It can happen in principle that the condition on $f$ will never be satisfied, if, for example, $|f'(x_*)|u>\mathit{tolfun}$, where $u$ is the unit roundoff.
When I tried your example with $K=10^8,y_0=0.1$, and the root $x_0=1.1051709180756475$ (in double precision) has the property that $f(x_0)≈−1.25×10^{−8}$, but $f(x_0+\epsilon)≈6.94×10^{−9}$, where $x_0+\epsilon$ is the next double-precision floating-point number immediately after $x_0$. So there are no such numbers for which $|f|<10^{-9}$. I think it's also possible to come up with easy polynomial examples by, e.g., taking characteristic polynomials of random integer matrices.
In general, the relationship between the residual of the equation $f(x)=0$ and the error $x-x_*$ depends on the function itself. You know that asymptotically both $f(x)$ and $x-x_*$ will converge to zero, but to derive a bound of the true error $x-x_*$ from the residual $f(x)$ requires making assumptions on $f$. If you know the value of $|f'(x_*)|$, then you know that $|x-x_*|\approx |f(x)|/|f'(x_*)|$. In the multivariate case, the inequality instead says that
$$\|f(x)\|\|J\|^{-1} \lesssim \|x-x_*\| \lesssim \|f(x)\|\|J^{-1}\|,$$
so you need at least to know the condition of the Jacobian to convert the residual to an error estimate (see Higham's Accuracy and Stability of Numerical Algorithms, 25.5).

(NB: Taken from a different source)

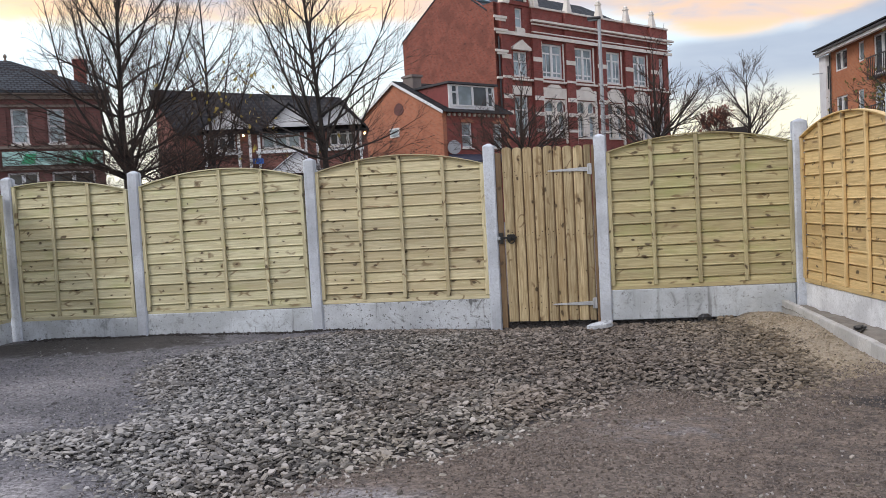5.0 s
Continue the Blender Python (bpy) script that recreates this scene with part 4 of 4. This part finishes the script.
def apartment_block():
    h = thing("apartment_block", "modern orange-brick apartment block with a white rendered end bay", "building", pose(17.7, 44.1, 0, 0, 0, -86.6))
    wins = [(0.6, 2.3, 7.9, 9.05), (3.75, 4.5, 7.95, 9.05), (0.65, 2.25, 5.3, 6.42), (3.6, 4.4, 5.3, 6.45), (5.65, 7.6, 6.95, 9.05), (5.65, 7.6, 4.4, 6.4), (9.0, 10.2, 7.95, 9.0), (9.0, 10.2, 5.4, 6.45)]
    wall(h, MODERN_BRICK, 0.0, 14.0, 0, 9.2, wins)
    side(h, MODERN_BRICK, 13.7, [(0.31, 0), (9, 0), (9, 9.2), (0.31, 9.2)], 0.3)
    wall(h, RENDER, -1.0, -0.01, 0, 9.04, [], y=-0.3)
    side(h, RENDER, -0.31, [(0.01, 0), (0.01, 9.28), (9, 9.28), (9, 0)], 0.3)
    wall(h, MODERN_BRICK, 0.0, 13.69, 0, 9.2, [], y=8.7)
    for k, (a, b, z0, z1) in enumerate(wins):
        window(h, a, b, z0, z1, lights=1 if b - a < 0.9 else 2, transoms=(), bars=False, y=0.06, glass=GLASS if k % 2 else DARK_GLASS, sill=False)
    for z in (4.2, 6.75):
        b = part("balcony", Mesh().box(5.55, 7.7, -0.35, -0.01, z, z + 0.1), LEAD, h, "dark railed balcony")
        for k in range(11):
            part("baluster", Mesh().box(5.57 + 0.209 * k, 5.6 + 0.209 * k, -0.34, -0.31, z + 0.1, z + 1.1), LEAD, b)
        part("handrail", Mesh().box(5.55, 7.7, -0.36, -0.29, z + 1.1, z + 1.16), LEAD, b)
    part("soffit", Mesh().box(-0.9, 14.3, -0.5, -0.31, 9.06, 9.1), WHITE, h)
    part("fascia", Mesh().box(-0.9, 14.3, -0.56, -0.502, 9.05, 9.27), WHITE, h)
    part("gutter", Mesh().box(-0.95, 14.3, -0.68, -0.562, 9.22, 9.34), LEAD, h)
    part("roof", sheet((-1.0, -0.72, 9.47), (14.3, -0.72, 9.47), (14.3, 4.5, 10.4), (-1.0, 4.5, 10.4), thick=0.07), TIN, h)
    part("roof", sheet((-1.0, 4.5, 10.4), (14.3, 4.5, 10.4), (14.3, 9.9, 9.4), (-1.0, 9.9, 9.4)), TIN, h)
    for z0, z1 in ((7.0, 8.4), (4.6, 5.9)):
        part("slot_window", Mesh().box(-0.012, 0.004, -0.2, -0.12, z0, z1), DARK_GLASS, h)
    part("downpipe", Mesh().turned(0.1, -0.1, [(0.04, 0.2), (0.04, 9.0)], 8), LEAD, h)
    part("aerial_arm", Mesh().box(-0.5, -0.46, -0.9, -0.31, 8.0, 8.05), GREY_METAL, h)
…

All of the above is before you start analyzing the numerical stability of evaluating $f$ near a root. You gave an example of essentially a linear function, but for a typical more complicated function, you wouldn't be able to evaluate $f$ accurately to full machine precision near a root at all, which will also limit how small $f$ can possibly get.